The cast of ‘Emilie: La Marquise du Châtelet Defends Her Life Tonight.’ Photo by Harvey Levine.

This production champions the early 18th-century French noblewoman, Emilie du Châtelet (Karen V. Lawrence). At this time before the French Revolution, it was extremely unusual for women to be allowed to study mathematics, the sciences, and philosophy, but Emilie studied not just as a child but throughout her adult life.

Her works on Newton, Locke, the Bible, and independent scientific studies, in addition to some philosophical musings, would have been regarded in the same light at her lover, Voltaire (Kevin Dykstra), if she were not a woman. She challenged Newton’s theories on fire and developed formulas for kinetic energy that were the basis of further work. She translated and wrote a commentary on Newton’s Principia, which contributed to the scientific revolution in France and the rest of the European continent.

Sadly, it is often her long romance with Voltaire for which she is remembered. The drama here centers on her relationship with Voltaire and her need to find out the meaning of the scientific works of her time as well as the meaning of life itself. The story starts at her death and looks back on her life from the time of her marriage to the Marquis Florent-Claude du Chastlellet-Lomont (Peter Orvetti) to her final days.

Lawrence as Emilie carries the play seamlessly, slipping from self-narration to becoming part of the action. She does this believably while allowing the audience to understand the charm, wit, and intelligence of this woman.

Dykstra captures Voltaire’s pomposity and infatuation. It is a bright and smart performance. Dykstra’s scenes with Lawrence are the essence of the production, and they both reproduce that magnetism of the two characters. They are both at the top of their performances when the lovers deal with a major rift in their relationship in Act II.

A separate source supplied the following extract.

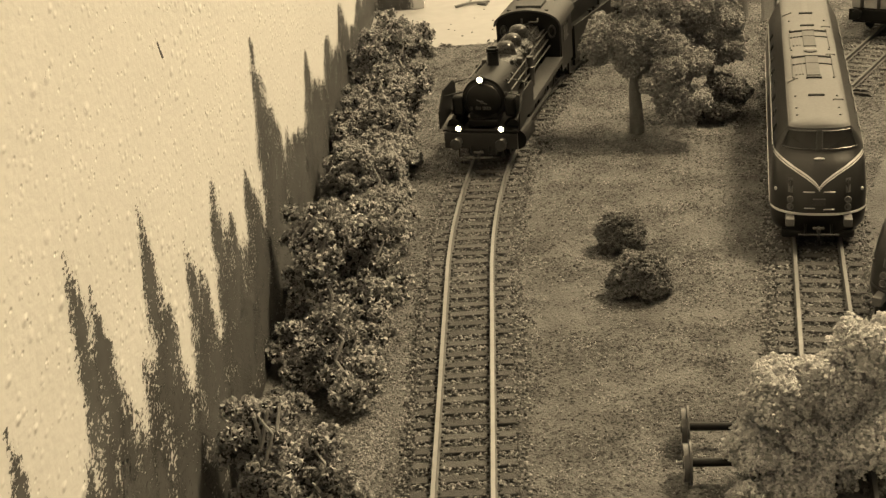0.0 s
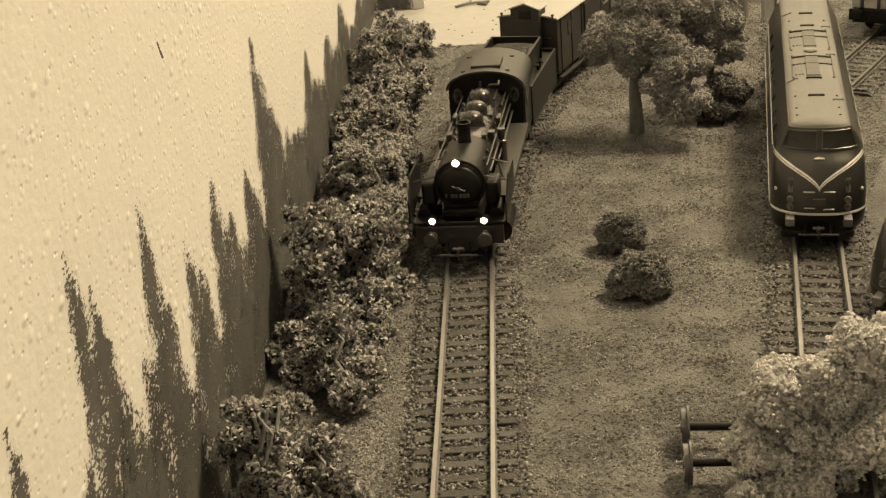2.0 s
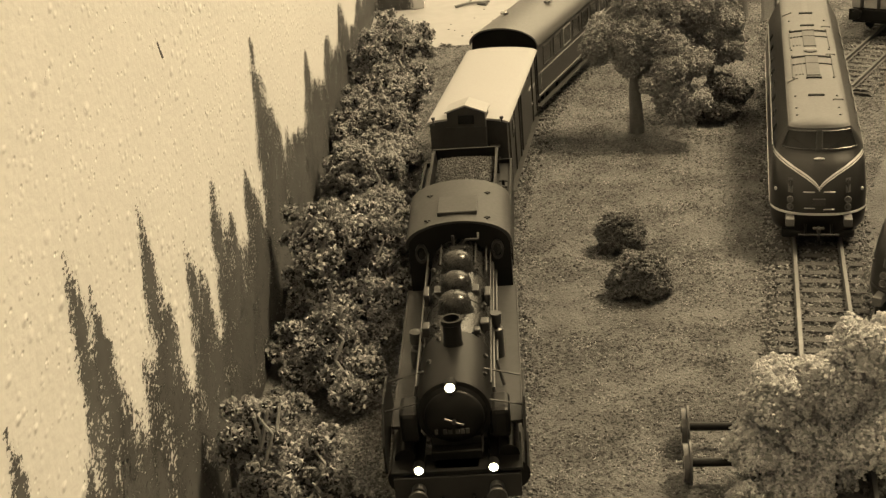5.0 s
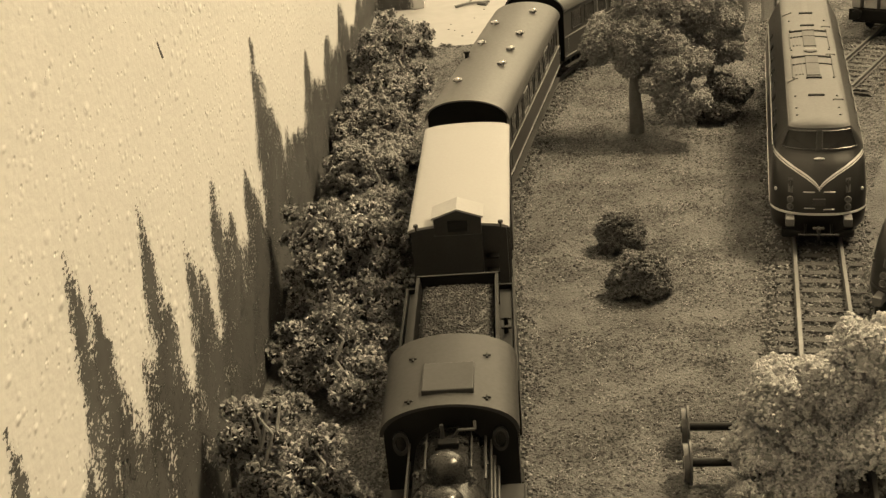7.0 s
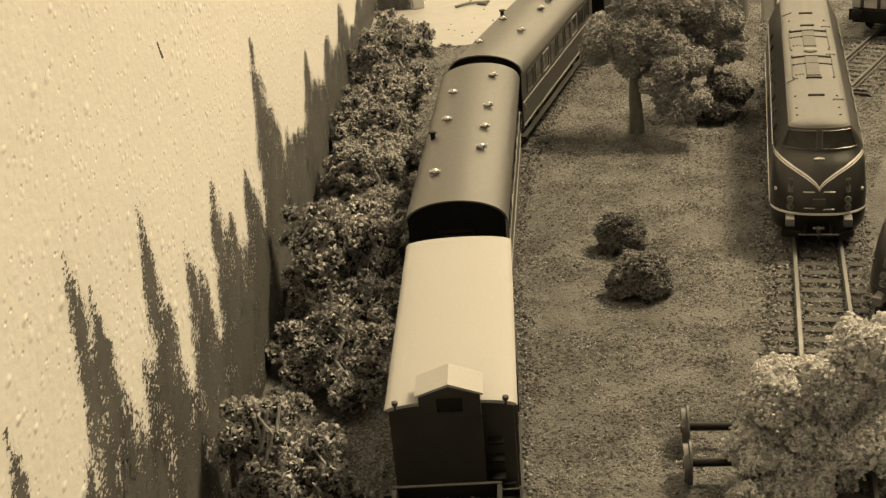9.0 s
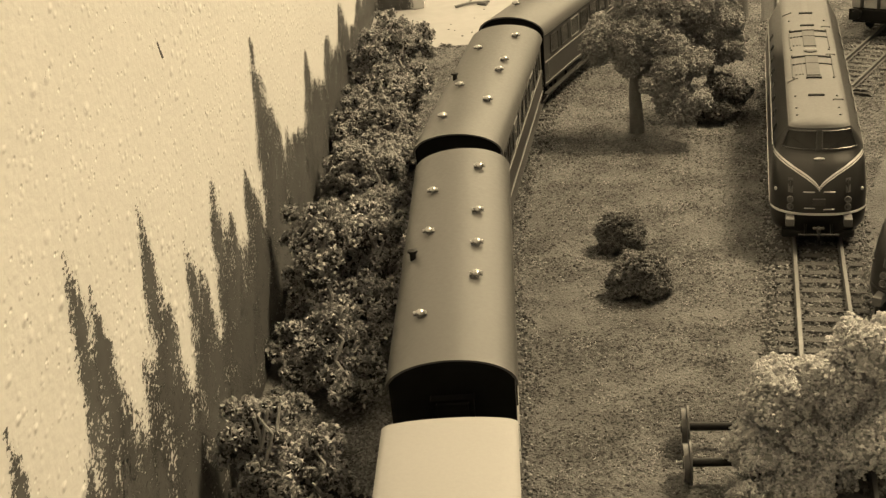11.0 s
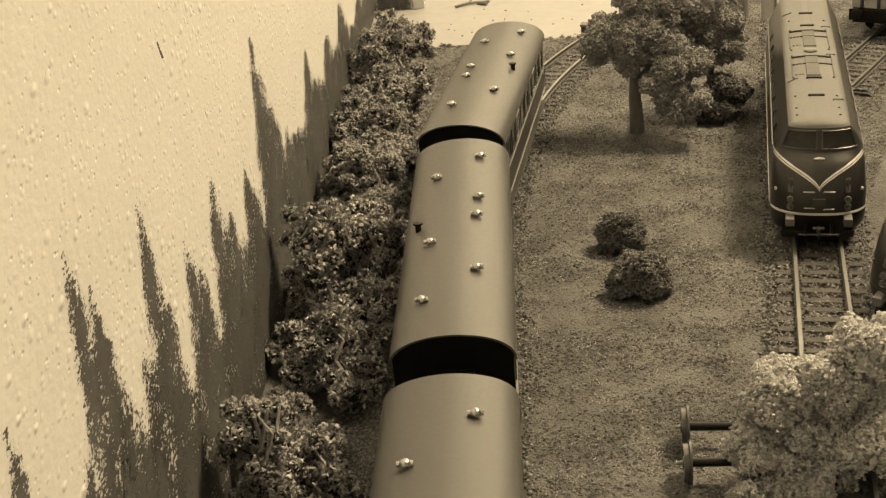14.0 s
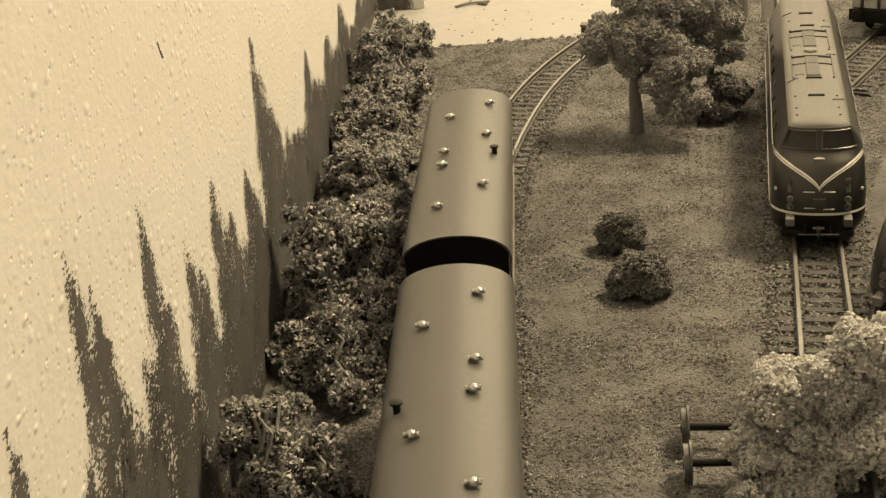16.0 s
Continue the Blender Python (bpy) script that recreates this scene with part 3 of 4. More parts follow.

Sienna Goering plays Ingenue Emilie. The two actresses wear almost identical costumes, so the relationship is clear to the audience. The two often act in unison when they are onstage together. Goering is also charming and witty as the younger version of the heroine. Kristyn Lue is Soubrette, Emilie’s now grown-up daughter. She shines in the scene before her wedding where she confronts her mother with feelings of paternal neglect.

Orvetti does well as the beleaguered but understanding husband. Nicolas Temple has several roles including Emilie’s final romantic interest, poet, Jean Francois de Saint-Lambert and Sir Isaac Newton. He also gives an outstanding performance. Renate Wallenberg is Madam (among other roles), Emilie’s mother, who never accepts her daughter’s choices. Wallenberg is humorous and provides some appreciated comic relief at some of the more stressful moments.

Steele’s direction is interesting visually, and she allows her actors to develop interesting characters. Her concept of Emilie is clearly defined early in the drama. Steele combines the technical elements effectively.

The set by Jeff Asjes is clean-lined and decorated in the style of a French chalet of that era. The costumes by Jennifer Georgia are also in period, and I really appreciated how she costumed both Emilies in similar but clearly different costumes by changing the fabric. The lighting by Don Slater is superior to most community theater productions. The actors are always clearly lit, and he creates a great deal of mood throughout the drama.

The background music that ran almost continually throughout the show did not add anything for me and often interfered with the dialogue. Act I is rich in historical facts and humor and sets up the conflicts in Act II, but may be too expository for some. I did appreciate how the characters introduced the scenes by giving them amusing names. It is a clever inspiration.

With the recent surge in dramas about remarkable women, Emilie: La Marquise du Châtelet Defends Her Life Tonight stands tall. It is well worth seeing.

Running Time: One hour and 55 minutes, with one intermission.

Emilie: La Marquise du Châtelet Defends Her Life Tonight plays through November 18, 2018, at Silver Spring Stage –10145 Colesville Road, in Silver Spring, MD. For tickets, purchase them online.